Christian Leclerc, médecin de campagne, constate que près de la moitié des patients se plaignent de troubles fonctionnels : fatigue, troubles du sommeil ou du transit, douleurs dorsales, etc. Pour mieux les soigner, il expérimente des médecines complémentaires, puis découvre qu’avec des micronutriments adaptés, on peut traiter nombre de ces troubles. Enthousiasmé par cette perspective, il crée PiLeJe pour mener trois actions de front : continuer les recherches, produire des nutriments et former médecins et pharmaciens à leur usage.


Exposé de Christian Leclerc

Quand je me suis installé comme médecin généraliste à Dun-sur-Auron, une petite commune de 4 000 habitants dans le département du Cher, j’avais une certaine expérience en tant que remplaçant et beaucoup de certitudes tirées de ma formation scientifique. Je savais poser un diagnostic à partir des symptômes objectifs et prescrire des solutions thérapeutiques reposant également sur des études cliniques objectives.

Des problèmes sans solutions

Mes certitudes ont rapidement été bousculées. Contrairement à ce que j’avais observé à l’hôpital, 80 % des patients me consultaient pour des problèmes fonctionnels, c’est-à-dire non liés à des pathologies. Appliquer les méthodes de l’hôpital à ces problèmes de santé était souvent inefficace, voire contre-productif.

J’étais souvent consulté, par exemple, par des gens fatigués ou anxieux, comme cette dame qui venait d’accoucher, était exténuée et pleurait dès qu’on la contrariait. J’ai mis cela sur le compte de la dépression post-partum et je lui ai donné un petit tranquillisant. Deux semaines plus tard, elle est revenue, car elle avait mal au ventre et présentait différents autres troubles. Je lui ai fait faire un bilan biologique, qui a seulement révélé un léger problème de cholestérol. Cela n’avait aucun rapport avec sa dépression, mais là encore, je lui ai donné un traitement. Trois mois après, j’ai appris qu’elle avait divorcé et déménagé.
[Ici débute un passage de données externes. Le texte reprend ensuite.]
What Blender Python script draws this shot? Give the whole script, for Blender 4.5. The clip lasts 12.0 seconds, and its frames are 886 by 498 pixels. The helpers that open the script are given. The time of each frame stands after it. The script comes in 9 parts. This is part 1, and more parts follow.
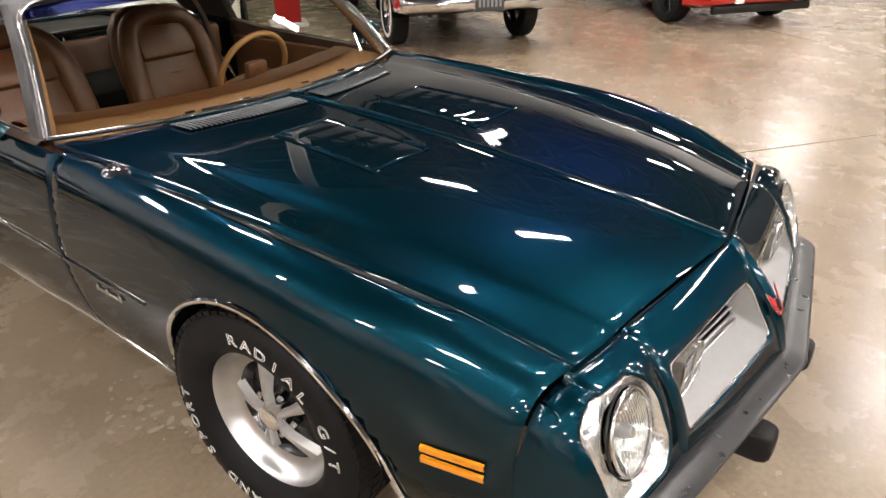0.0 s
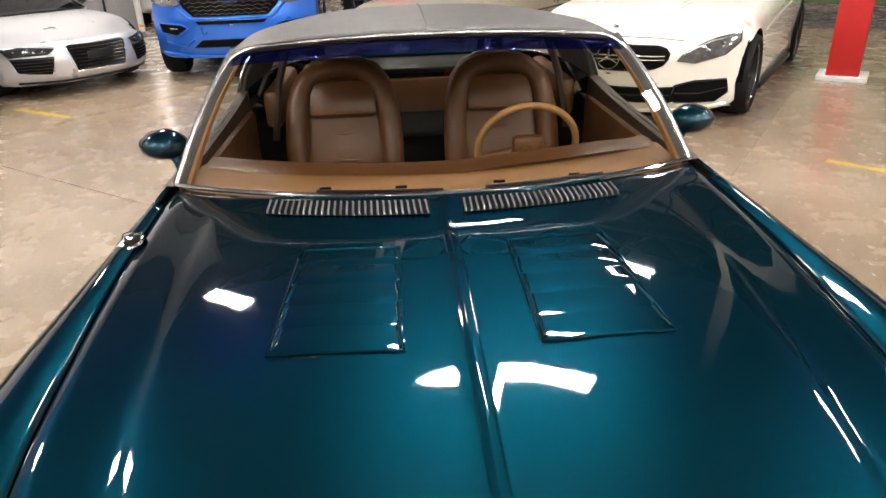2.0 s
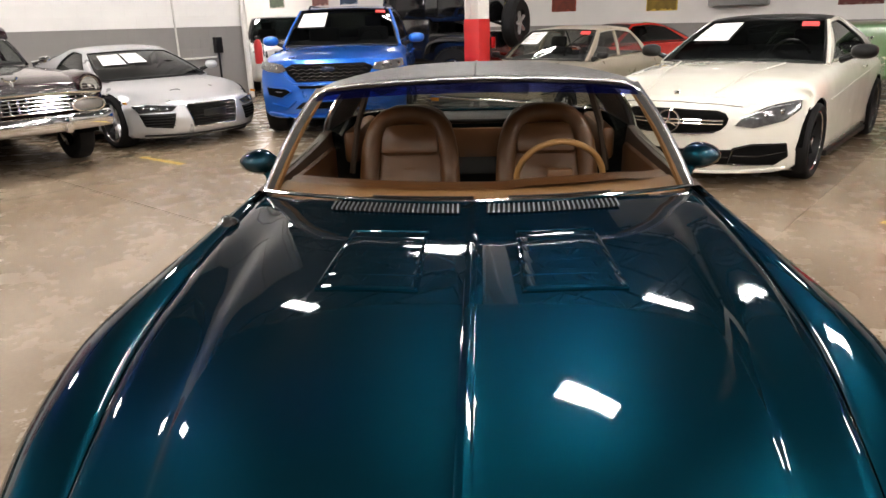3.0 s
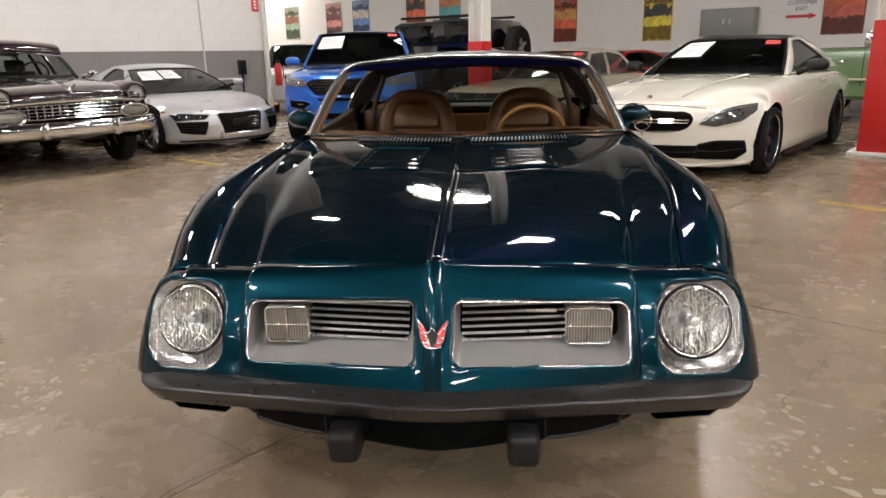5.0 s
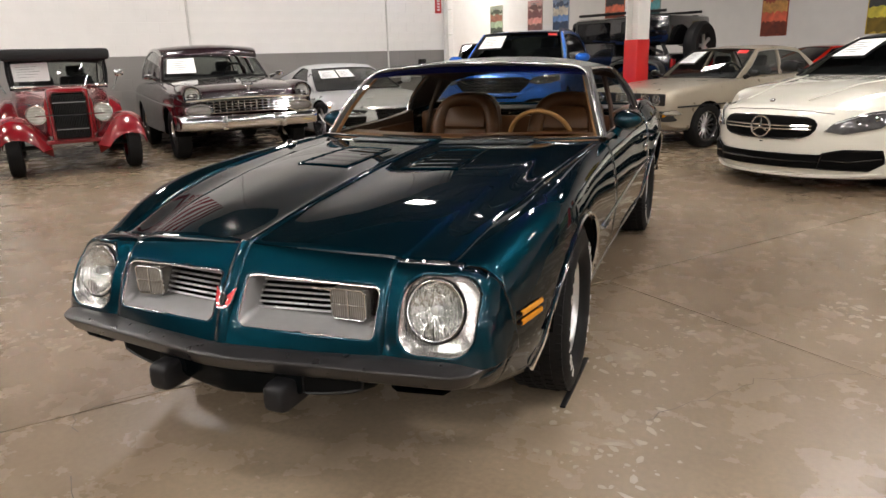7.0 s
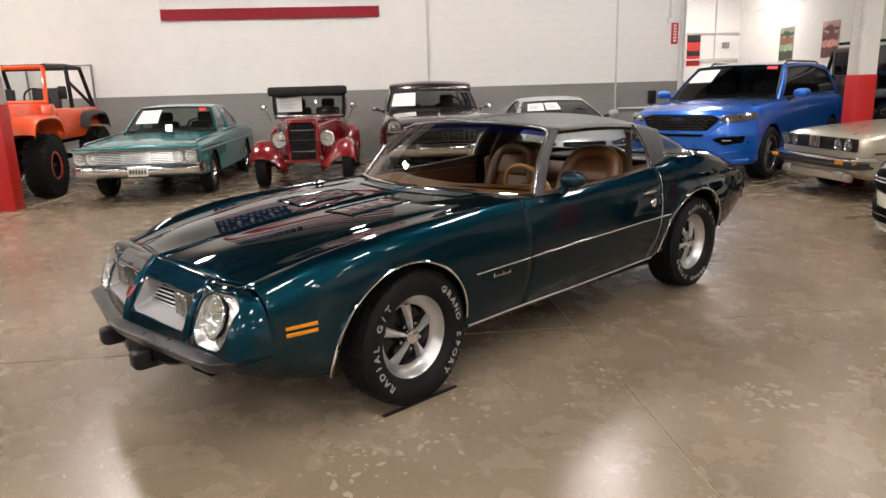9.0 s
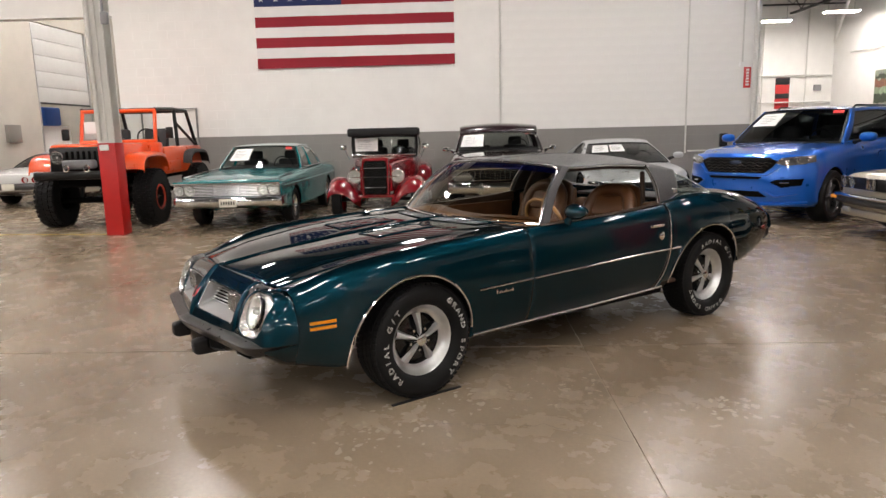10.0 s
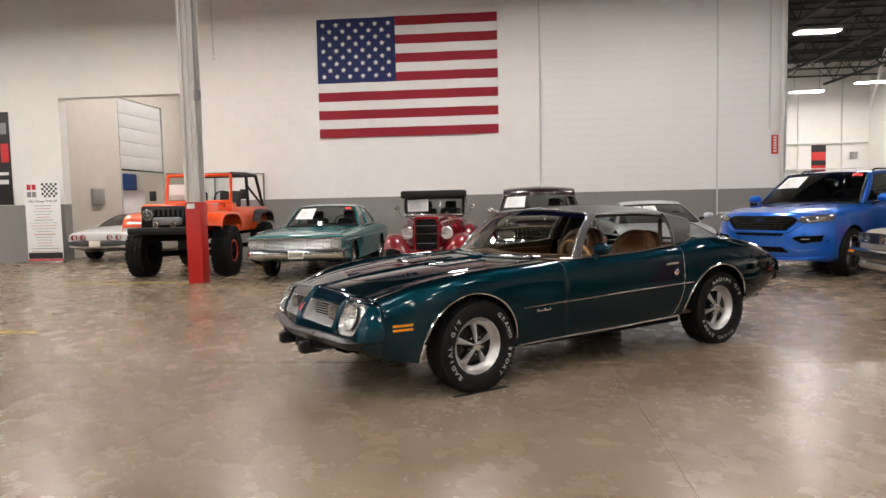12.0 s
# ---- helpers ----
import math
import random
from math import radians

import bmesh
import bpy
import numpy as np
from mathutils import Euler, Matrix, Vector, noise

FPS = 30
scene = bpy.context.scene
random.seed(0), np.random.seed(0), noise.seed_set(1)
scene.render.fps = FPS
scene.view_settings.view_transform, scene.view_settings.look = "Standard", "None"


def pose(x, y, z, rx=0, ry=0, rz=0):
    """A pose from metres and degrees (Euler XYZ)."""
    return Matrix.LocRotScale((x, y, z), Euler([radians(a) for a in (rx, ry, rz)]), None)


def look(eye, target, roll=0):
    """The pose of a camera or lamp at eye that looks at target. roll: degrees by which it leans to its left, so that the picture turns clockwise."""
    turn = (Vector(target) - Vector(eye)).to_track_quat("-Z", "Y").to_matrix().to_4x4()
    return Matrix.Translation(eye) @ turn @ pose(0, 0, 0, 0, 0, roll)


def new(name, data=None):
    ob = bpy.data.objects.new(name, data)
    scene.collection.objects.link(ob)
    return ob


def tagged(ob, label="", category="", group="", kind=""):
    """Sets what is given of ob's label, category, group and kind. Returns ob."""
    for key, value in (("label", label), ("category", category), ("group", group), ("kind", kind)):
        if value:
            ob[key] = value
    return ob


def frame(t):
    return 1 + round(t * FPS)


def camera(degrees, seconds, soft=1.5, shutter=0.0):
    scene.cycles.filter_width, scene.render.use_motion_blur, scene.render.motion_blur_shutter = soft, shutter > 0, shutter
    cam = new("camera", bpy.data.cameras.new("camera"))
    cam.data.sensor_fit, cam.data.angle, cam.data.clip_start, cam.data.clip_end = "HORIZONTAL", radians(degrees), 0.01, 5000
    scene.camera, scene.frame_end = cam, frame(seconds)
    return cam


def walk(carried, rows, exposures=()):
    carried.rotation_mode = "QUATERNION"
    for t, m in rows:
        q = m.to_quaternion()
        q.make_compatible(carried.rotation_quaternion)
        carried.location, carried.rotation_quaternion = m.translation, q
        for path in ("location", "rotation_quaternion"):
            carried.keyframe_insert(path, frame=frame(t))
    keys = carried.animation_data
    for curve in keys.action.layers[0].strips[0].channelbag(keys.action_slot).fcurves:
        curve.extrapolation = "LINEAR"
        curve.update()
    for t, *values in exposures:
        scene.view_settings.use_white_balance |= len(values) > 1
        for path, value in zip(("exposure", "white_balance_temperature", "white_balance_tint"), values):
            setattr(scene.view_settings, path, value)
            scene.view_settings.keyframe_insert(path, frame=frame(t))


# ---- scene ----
cam = camera(66.3, 12.0)
PATH = [
    (0, (-1.7, -2.576, 1.558), (-0.276, -1.518, 0.634), -0.7),
    (0.5, (-1.286, -2.657, 1.601), (-0.074, -1.36, 0.679), -1.1),
    (1, (-0.854, -2.57, 1.577), (0.082, -1.057, 0.663), -1.4),
    (1.5, (-0.431, -2.464, 1.594), (0.114, -0.755, 0.709), -1.6),
    (2, (-0.12, -2.447, 1.581), (-0.008, -0.634, 0.743), -1.9),
    (2.5, (0.023, -2.643, 1.548), (-0.094, -0.784, 0.818), -2.0),
    (4.3, (0.061, -3.644, 1.382), (-0.068, -1.724, 0.837), -1.3),
    (4.5, (0.084, -3.744, 1.352), (-0.042, -1.823, 0.81), -1.3),
    (5, (0.15, -3.925, 1.279), (0.002, -2.005, 0.737), -1.3),
    (5.5, (0.308, -4.047, 1.253), (0.08, -2.136, 0.707), -1.4),
    (6, (0.607, -4.086, 1.277), (0.259, -2.194, 0.731), -1.6),
    (6.5, (0.998, -4.013, 1.275), (0.456, -2.165, 0.734), -1.7),
    (7, (1.407, -3.95, 1.317), (0.657, -2.176, 0.778), -1.7),
    (7.2, (1.553, -3.876, 1.308), (0.732, -2.133, 0.769), -1.6),
    (8.8, (3.13, -3.398, 1.487), (1.736, -2.043, 1.016), -1.8),
    (9, (3.295, -3.341, 1.509), (1.848, -2.04, 1.049), -1.7),
    (9.5, (3.709, -3.327, 1.522), (2.159, -2.131, 1.111), -1.6),
    (10, (4.037, -3.392, 1.509), (2.415, -2.273, 1.17), -1.4),
    (10.5, (4.298, -3.513, 1.483), (2.612, -2.479, 1.184), -1.3),
    (11, (4.508, -3.714, 1.437), (2.8, -2.698, 1.208), -1.2),
    (11.5, (4.703, -3.907, 1.416), (2.994, -2.882, 1.251), -1.2),
    (12, (4.895, -4.09, 1.387), (3.19, -3.054, 1.246), -1.3),
]
walk(cam, [(t, look(eye, target, roll)) for t, eye, target, roll in PATH],
     [(0, .60), (1, .78), (2, .82), (2.5, .68), (4.3, .13), (5, .07), (7, .08), (9, .0), (10.5, -.20), (11.2, -.23), (12, -.22)])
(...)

J’avais aussi à soigner de nombreuses personnes qui effectuaient des travaux agricoles ou qui travaillaient à l’usine et souffraient de lumbagos ou de sciatiques. Dans 90 % des cas, je leur donnais un anti-inflammatoire, en comprimé si ce n’était pas trop grave ou en injection dans le cas contraire, accompagné d’un arrêt de travail et, éventuellement, de rééducation. Un jour, j’ai aperçu au marché un patient à qui j’avais donné, la veille, un anti-inflammatoire et qui semblait quasiment remis. Très fier de moi, j’en ai fait compliment à sa femme, qui a fini par me confier : « Vous savez, docteur, les médicaments, on ne les achète même pas. Mon mari vient vous voir pour l’arrêt de travail, mais pour son dos, il va voir le rebouteux, et ses collègues font pareil. » Mon amour-propre de jeune médecin en a pris un coup !

Autre exemple, dans les années 1970, lorsqu’un enfant avait de la fièvre, le médecin lui prescrivait systématiquement un antibiotique. Ne pas le faire équivalait à ne pas être un bon médecin. Je le faisais donc, mais, quinze jours plus tard, dans 30 % ou 40 % des cas, mes petits patients revenaient me voir pour des problèmes d’otites, ce qui m’interpellait. J’ai appris beaucoup plus tard qu’il existait un microbiote des parties aériennes et que, s’il s’agissait d’une infection virale, les antibiotiques systématiques détruisaient cette flore protectrice.